### Stored rows
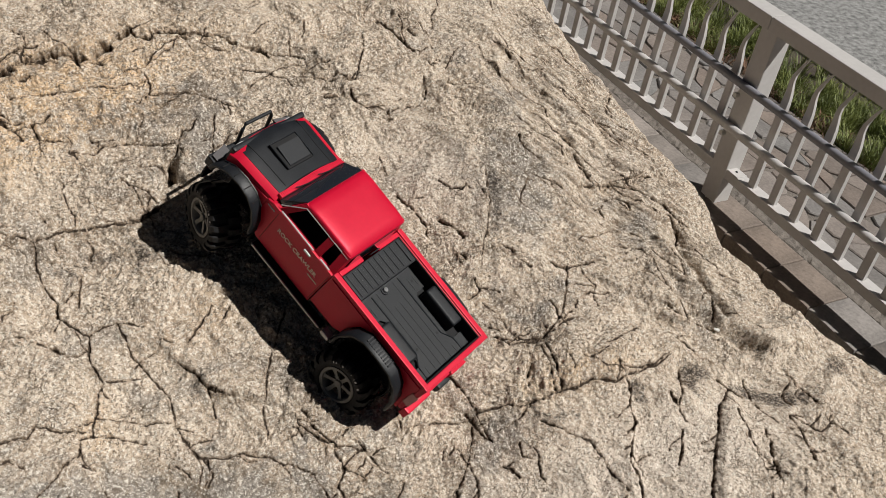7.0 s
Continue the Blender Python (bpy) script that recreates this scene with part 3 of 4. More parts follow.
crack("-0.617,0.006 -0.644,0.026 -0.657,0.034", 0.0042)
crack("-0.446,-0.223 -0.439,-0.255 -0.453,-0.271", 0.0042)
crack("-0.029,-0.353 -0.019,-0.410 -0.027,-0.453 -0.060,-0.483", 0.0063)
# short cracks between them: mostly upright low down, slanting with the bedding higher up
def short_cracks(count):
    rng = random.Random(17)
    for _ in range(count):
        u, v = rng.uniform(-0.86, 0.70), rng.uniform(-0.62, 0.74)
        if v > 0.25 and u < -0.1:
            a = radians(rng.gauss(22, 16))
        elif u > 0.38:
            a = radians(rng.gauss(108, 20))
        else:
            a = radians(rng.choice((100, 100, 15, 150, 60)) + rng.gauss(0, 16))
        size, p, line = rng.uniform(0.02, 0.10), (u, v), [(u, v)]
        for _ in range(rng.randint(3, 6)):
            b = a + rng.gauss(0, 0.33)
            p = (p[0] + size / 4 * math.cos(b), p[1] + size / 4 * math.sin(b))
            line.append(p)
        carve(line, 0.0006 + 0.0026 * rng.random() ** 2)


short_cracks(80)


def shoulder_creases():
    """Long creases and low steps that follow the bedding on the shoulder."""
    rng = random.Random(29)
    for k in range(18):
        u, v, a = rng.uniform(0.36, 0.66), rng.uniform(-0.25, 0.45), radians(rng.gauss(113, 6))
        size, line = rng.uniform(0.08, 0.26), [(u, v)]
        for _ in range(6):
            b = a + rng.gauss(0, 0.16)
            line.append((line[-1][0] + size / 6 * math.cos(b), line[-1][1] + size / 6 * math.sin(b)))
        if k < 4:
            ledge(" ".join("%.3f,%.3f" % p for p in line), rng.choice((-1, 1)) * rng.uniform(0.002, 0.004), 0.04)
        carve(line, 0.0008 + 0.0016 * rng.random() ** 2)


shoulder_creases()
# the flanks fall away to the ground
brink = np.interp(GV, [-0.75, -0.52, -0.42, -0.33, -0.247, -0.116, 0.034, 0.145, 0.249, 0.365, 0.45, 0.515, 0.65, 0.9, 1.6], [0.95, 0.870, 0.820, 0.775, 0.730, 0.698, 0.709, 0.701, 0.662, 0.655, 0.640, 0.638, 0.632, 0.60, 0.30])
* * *
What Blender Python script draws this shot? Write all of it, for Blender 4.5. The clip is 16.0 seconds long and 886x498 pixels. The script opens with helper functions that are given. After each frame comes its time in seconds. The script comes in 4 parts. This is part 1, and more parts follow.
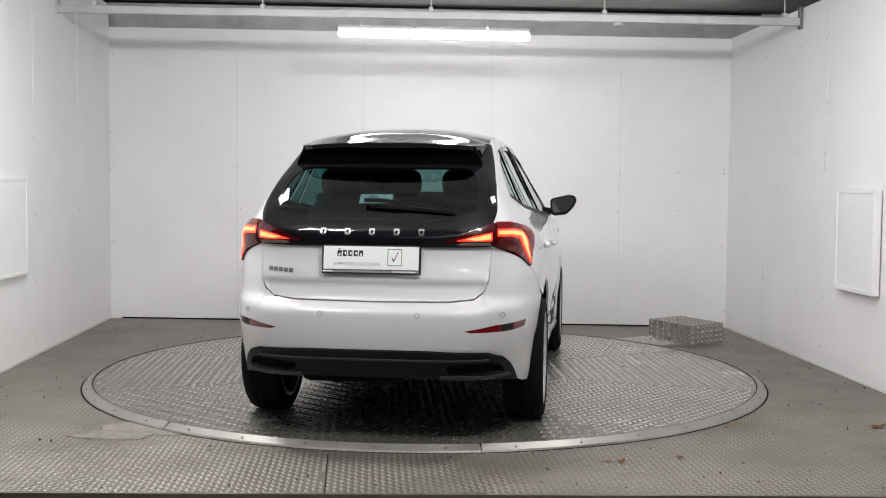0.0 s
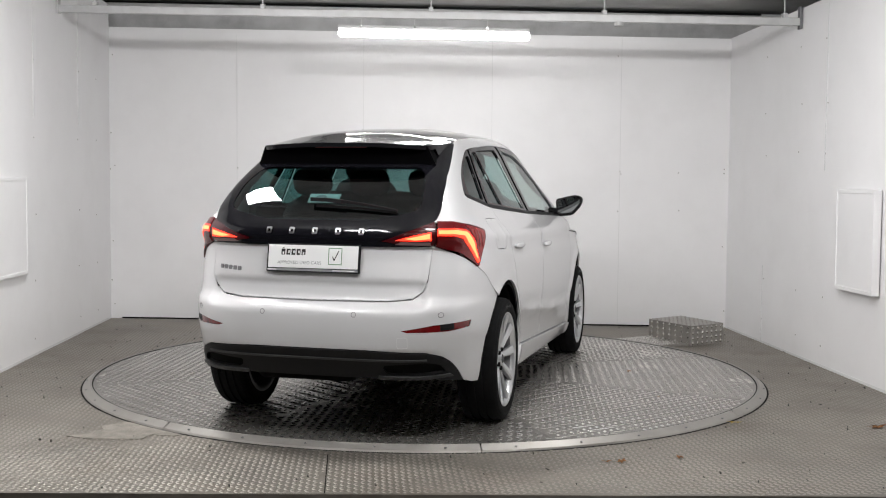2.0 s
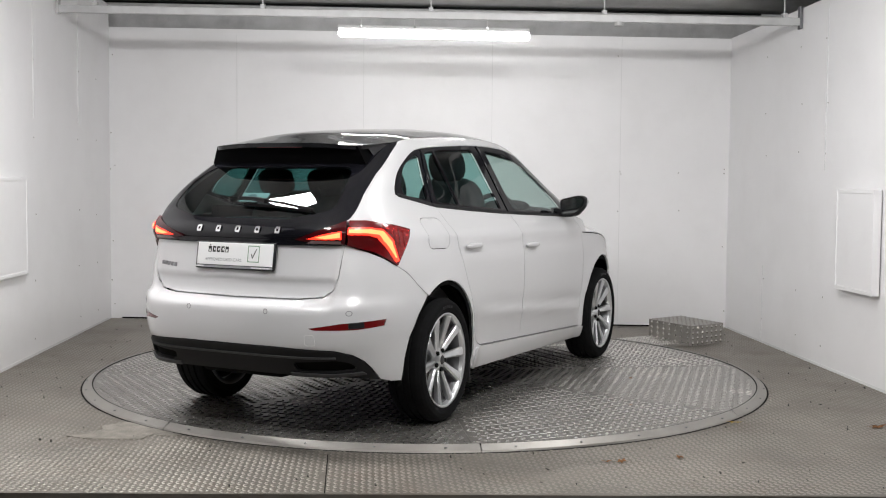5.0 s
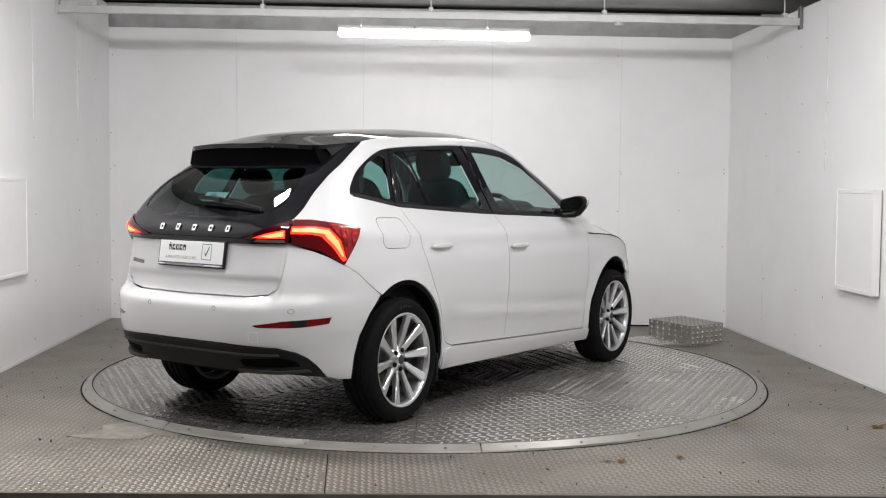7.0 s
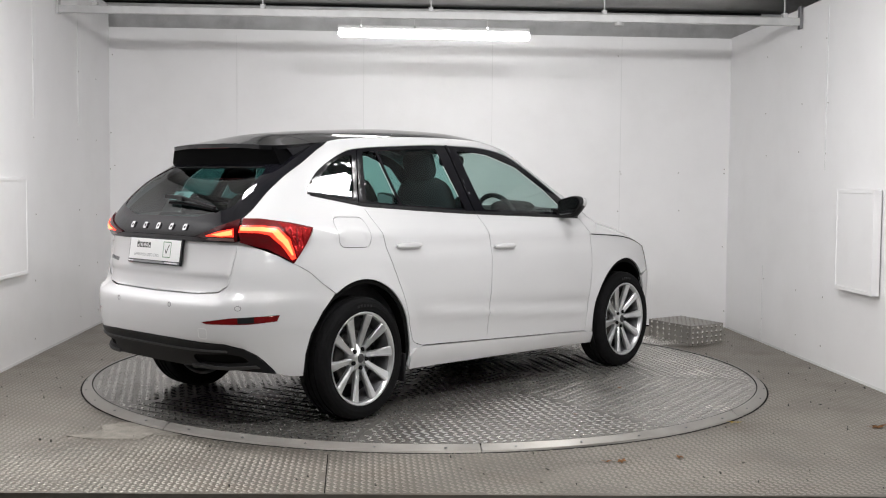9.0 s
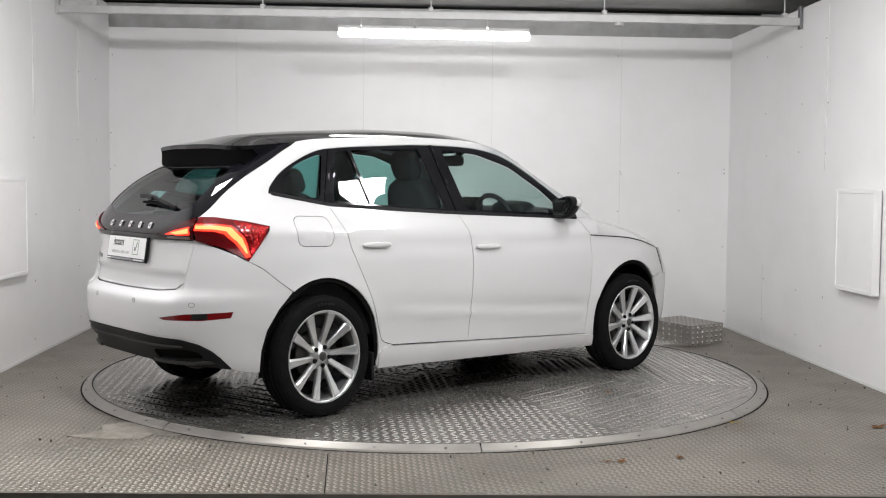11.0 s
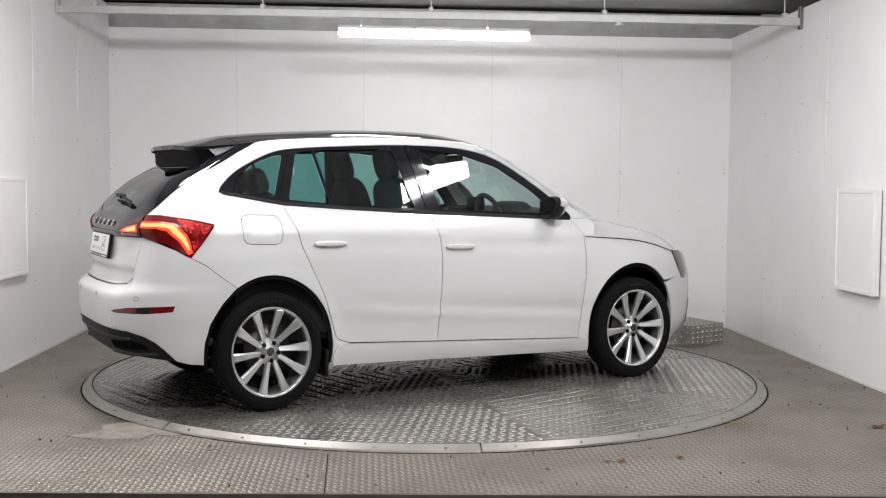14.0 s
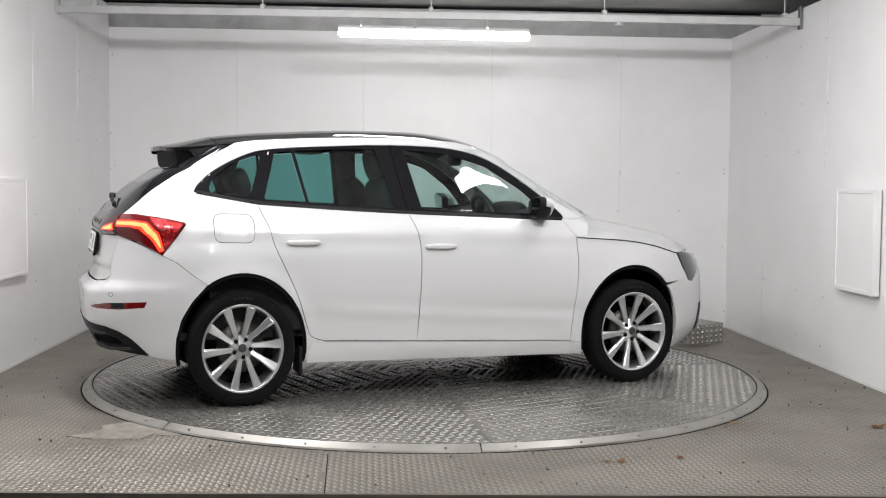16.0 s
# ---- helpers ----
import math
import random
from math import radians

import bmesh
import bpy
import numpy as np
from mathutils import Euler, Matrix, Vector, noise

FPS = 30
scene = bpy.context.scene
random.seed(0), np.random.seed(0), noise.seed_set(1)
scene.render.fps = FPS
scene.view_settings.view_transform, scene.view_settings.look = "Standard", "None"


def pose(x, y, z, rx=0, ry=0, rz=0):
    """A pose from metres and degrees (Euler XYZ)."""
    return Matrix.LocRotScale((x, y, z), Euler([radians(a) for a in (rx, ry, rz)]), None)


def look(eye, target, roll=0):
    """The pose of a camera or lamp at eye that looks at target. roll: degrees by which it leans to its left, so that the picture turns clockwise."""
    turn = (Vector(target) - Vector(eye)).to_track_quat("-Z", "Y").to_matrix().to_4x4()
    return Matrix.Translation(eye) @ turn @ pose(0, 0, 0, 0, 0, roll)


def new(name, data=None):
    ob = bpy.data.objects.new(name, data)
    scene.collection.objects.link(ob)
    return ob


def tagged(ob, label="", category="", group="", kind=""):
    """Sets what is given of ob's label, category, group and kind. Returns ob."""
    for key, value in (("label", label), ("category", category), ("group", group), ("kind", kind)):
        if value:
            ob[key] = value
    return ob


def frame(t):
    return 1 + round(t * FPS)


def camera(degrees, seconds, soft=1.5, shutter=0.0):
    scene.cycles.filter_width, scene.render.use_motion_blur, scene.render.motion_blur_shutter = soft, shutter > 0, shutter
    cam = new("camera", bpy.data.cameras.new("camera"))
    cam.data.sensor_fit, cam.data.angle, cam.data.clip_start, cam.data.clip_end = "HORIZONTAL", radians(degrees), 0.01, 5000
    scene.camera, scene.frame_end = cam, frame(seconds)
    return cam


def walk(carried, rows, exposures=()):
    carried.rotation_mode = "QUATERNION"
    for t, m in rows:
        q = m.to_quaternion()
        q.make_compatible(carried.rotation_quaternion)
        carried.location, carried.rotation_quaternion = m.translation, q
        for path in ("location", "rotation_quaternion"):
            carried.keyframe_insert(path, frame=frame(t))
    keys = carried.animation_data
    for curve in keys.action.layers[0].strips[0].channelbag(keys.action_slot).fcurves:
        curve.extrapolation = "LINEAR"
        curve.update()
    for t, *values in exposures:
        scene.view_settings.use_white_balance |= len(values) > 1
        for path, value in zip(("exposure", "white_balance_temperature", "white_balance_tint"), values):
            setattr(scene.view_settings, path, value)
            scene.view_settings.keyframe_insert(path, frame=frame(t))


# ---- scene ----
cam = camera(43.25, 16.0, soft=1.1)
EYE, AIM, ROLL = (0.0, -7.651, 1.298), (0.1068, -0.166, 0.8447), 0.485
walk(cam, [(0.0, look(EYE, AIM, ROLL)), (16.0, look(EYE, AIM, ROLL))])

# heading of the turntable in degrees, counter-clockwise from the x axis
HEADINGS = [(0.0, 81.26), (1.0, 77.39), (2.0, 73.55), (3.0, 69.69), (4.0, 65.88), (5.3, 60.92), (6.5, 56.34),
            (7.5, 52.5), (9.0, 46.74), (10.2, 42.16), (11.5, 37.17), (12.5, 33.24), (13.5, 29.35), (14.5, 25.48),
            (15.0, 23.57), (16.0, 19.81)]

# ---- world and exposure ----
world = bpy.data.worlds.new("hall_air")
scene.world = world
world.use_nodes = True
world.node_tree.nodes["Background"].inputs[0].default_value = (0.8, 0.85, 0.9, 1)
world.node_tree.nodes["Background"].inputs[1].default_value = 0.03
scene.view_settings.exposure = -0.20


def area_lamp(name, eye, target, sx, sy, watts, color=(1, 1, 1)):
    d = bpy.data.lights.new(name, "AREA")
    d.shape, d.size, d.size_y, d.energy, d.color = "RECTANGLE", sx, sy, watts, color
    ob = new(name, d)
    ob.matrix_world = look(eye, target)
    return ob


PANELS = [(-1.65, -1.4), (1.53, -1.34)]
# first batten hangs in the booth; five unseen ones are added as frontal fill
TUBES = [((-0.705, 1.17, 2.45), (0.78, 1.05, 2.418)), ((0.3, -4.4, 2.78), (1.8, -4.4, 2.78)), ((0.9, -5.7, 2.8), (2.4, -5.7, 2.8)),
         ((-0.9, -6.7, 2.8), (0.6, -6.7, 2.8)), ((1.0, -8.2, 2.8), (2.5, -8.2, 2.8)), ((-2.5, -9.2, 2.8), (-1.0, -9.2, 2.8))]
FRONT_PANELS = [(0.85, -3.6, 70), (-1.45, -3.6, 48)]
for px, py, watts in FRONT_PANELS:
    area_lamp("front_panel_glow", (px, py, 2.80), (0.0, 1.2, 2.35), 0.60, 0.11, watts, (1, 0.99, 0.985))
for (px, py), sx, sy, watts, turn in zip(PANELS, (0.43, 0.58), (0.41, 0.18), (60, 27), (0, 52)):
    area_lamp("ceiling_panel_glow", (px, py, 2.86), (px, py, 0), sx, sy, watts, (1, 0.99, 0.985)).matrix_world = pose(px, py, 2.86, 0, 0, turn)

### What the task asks
Exactly the lines above from the one with "import numpy as np" to the one with "scene.camera, scene.frame_end = cam, frame(seconds)", both included, are to be quoted; leave the rest out.

### Task answer
import numpy as np
from mathutils import Euler, Matrix, Vector, noise

FPS = 30
scene = bpy.context.scene
random.seed(0), np.random.seed(0), noise.seed_set(1)
scene.render.fps = FPS
scene.view_settings.view_transform, scene.view_settings.look = "Standard", "None"


def pose(x, y, z, rx=0, ry=0, rz=0):
    """A pose from metres and degrees (Euler XYZ)."""
    return Matrix.LocRotScale((x, y, z), Euler([radians(a) for a in (rx, ry, rz)]), None)


def look(eye, target, roll=0):
    """The pose of a camera or lamp at eye that looks at target. roll: degrees by which it leans to its left, so that the picture turns clockwise."""
    turn = (Vector(target) - Vector(eye)).to_track_quat("-Z", "Y").to_matrix().to_4x4()
    return Matrix.Translation(eye) @ turn @ pose(0, 0, 0, 0, 0, roll)


def new(name, data=None):
    ob = bpy.data.objects.new(name, data)
    scene.collection.objects.link(ob)
    return ob


def tagged(ob, label="", category="", group="", kind=""):
    """Sets what is given of ob's label, category, group and kind. Returns ob."""
    for key, value in (("label", label), ("category", category), ("group", group), ("kind", kind)):
        if value:
            ob[key] = value
    return ob


def frame(t):
    return 1 + round(t * FPS)


def camera(degrees, seconds, soft=1.5, shutter=0.0):
    scene.cycles.filter_width, scene.render.use_motion_blur, scene.render.motion_blur_shutter = soft, shutter > 0, shutter
    cam = new("camera", bpy.data.cameras.new("camera"))
    cam.data.sensor_fit, cam.data.angle, cam.data.clip_start, cam.data.clip_end = "HORIZONTAL", radians(degrees), 0.01, 5000
    scene.camera, scene.frame_end = cam, frame(seconds)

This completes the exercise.